The process is heavy but largely natural. The Oolong is Sundried through the ‘Withering’ process longer than most other teas and undergoes a repeating manufacturing process.
I’ve just added this, to caveat that there are many types and varieties of Tea stemming from the main tea types. This is by no means a definitive list. But I do think it accurately reflects tea tastes in England and the UK.
How Many Cups of Tea a Day Do the British Drink?
Let’s not get carried away, in Britain and the UK, Coffee outranks Tea as the most consumed beverage. Each day, a person on average drinks 2.5 cups of coffee to every 1 cup of tea. So Coffee has a clear lead. But Tea does have a special place in the hearts of every Brit … well, most of them! See more on how many cups of tea you should drink per day.
UK Tea Consumption Statistics
The graph below shows the growth of tea consumption in the UK, according to Statista.com
Brits drink an average of around 2-3 cups per day. Nationally that equates to 165 million cups every day in the UK – adding up to 60.2 Billion Cups a year. Tea is still big business in the UK and growing!
Why is Tea So Popular in the UK?
Tea is popular in the UK mainly due to historic cultural growth, for which we mostly have the Duchess of Bedford to thank for creating the idea of Afternoon Tea. Queen Victoria getting in on the act also contributed to boosting the popularity of Tea enormously during the mid to late 19th Century. The idea of Afternoon Tea became aspirational to the working class and soon all of the UK was drinking Tea!

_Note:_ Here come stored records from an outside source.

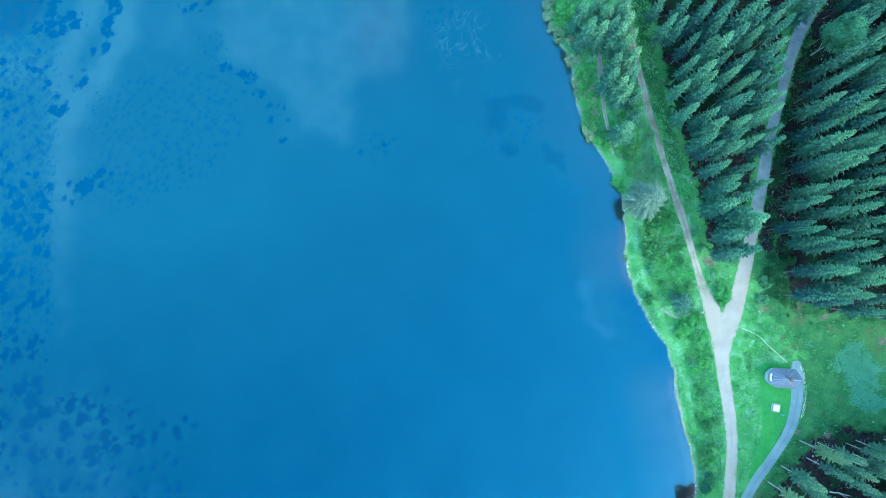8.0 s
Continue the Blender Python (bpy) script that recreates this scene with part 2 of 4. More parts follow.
DARK_BARK = plain_shade("brown_grey_spruce_bark", (0.100, 0.092, 0.086), (0.210, 0.200, 0.192), 3.0, 0.95, 0.1, depth=0.03)
TWIG = plain_shade("dark_green_brown_twigs", (0.034, 0.048, 0.024), (0.060, 0.078, 0.040), 5.0, 0.9, 0.1)
DEAD = plain_shade("bleached_dead_wood", (0.380, 0.375, 0.370), (0.560, 0.552, 0.545), 5.0, 0.9, 0.1)
STONE = plain_shade("pale_limestone", (0.340, 0.330, 0.310), (0.680, 0.670, 0.640), 4.0, 0.9, 0.2, depth=0.03)
GREY_STONE = plain_shade("grey_shore_stone", (0.160, 0.160, 0.155), (0.420, 0.410, 0.390), 3.0, 0.9, 0.2, depth=0.03)
SLATE = plain_shade("grey_wooden_shingles", (0.080, 0.098, 0.130), (0.140, 0.165, 0.205), 1.6, 0.8, 0.3, own=False)
SEAM = plain_shade("weathered_ridge_boards", (0.190, 0.215, 0.245), (0.300, 0.325, 0.350), 4.0, 0.7, 0.3)
PLASTER = plain_shade("white_lime_plaster", (0.700, 0.690, 0.670), (0.800, 0.790, 0.770), 2.0, 0.9, 0.1)
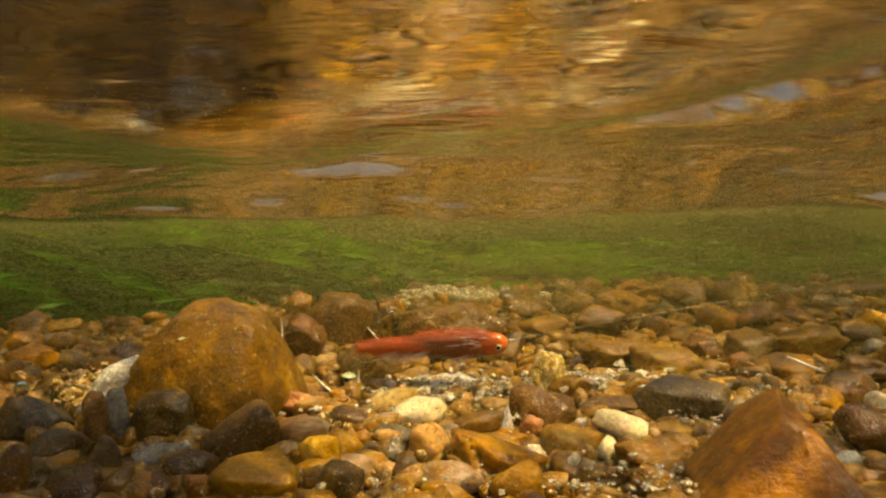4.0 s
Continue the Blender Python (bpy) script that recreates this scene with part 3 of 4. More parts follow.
stone("pebble", -0.0289, 0.4635, 0.0025, 0.0119, 0.0096, 0.0045, -5, "pale", 151)


def scatter_far_cobbles():
    """Cobbles on the farther bed, up to the weed."""
    rng = random.Random(5)
    taken = [(o.location.x, o.location.y, max(o.dimensions.x, o.dimensions.y) / 2) for o in scene.objects
             if o.name.split(".")[0] in ("pebble", "cobble", "boulder")]
    kinds = ["brown", "brown", "olive", "darkbrown", "redbrown", "rust", "greybrown", "brown", "darkolive", "amberdark"]
    made = 0
    for _ in range(4000):
        if made >= 85:
            break
        y = rng.uniform(0.5, 1.45)
        x = rng.uniform(-0.62, 0.62) * y
        if x < -0.05 - (1.6 - y) * 0.25 and y > 0.9:
            continue
        r = rng.uniform(0.010, 0.024) * (0.7 + 0.35 * y)
        if any((x - u) ** 2 + (y - v) ** 2 < (0.95 * (r + s)) ** 2 for u, v, s in taken):
            continue
        taken.append((x, y, r))
        c = r * rng.uniform(0.5, 0.85)
        stone("cobble" if r > 0.017 else "pebble", x, y, c * 0.75, r, r * rng.uniform(0.65, 1.0), c, rng.uniform(-12, 12), rng.choice(kinds), 400 + made)
        made += 1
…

Despite a minor dip during WWI and WWII – mainly due to rationing, the scale soon picked up during peacetime as it continued to be the staple beverage (after water) throughout the United Kingdom.
Tea consumption saw a decline during the proliferation of coffee shops in the late Nineties and up to the present, Initially, Tea plummeted in popularity. However, it has since seen an increase in recent years.
Tea Revival Was Fuelled by Two Factors.
Firstly, the Vintage Era revival that took place in the early part of the 21st Century. Followed by the introduction of the Speciality and Health driven Tea boom, where tea of all varieties and tastes began to spring up.
On a more macro scale, Tea has seen a steady increase in consumption during the first 15 years of the 21st century.
This is reflected in the growth in the global production of Tea. This increase in demand has seen it now being grown in over 50 countries and consumed in over 160 around the world.
See the chart below based on a report concerning Growth in Tea Production from 2001 to 2015. The rise is expected to continue by 4% up to 2021.
This should help answer questions like what is the most popular type of tea in England, ‘is Tea Coffee in England’ – yes really people do ask that question. But most of all we hope it’s provided you with an insight into the Popularity of Tea in the UK.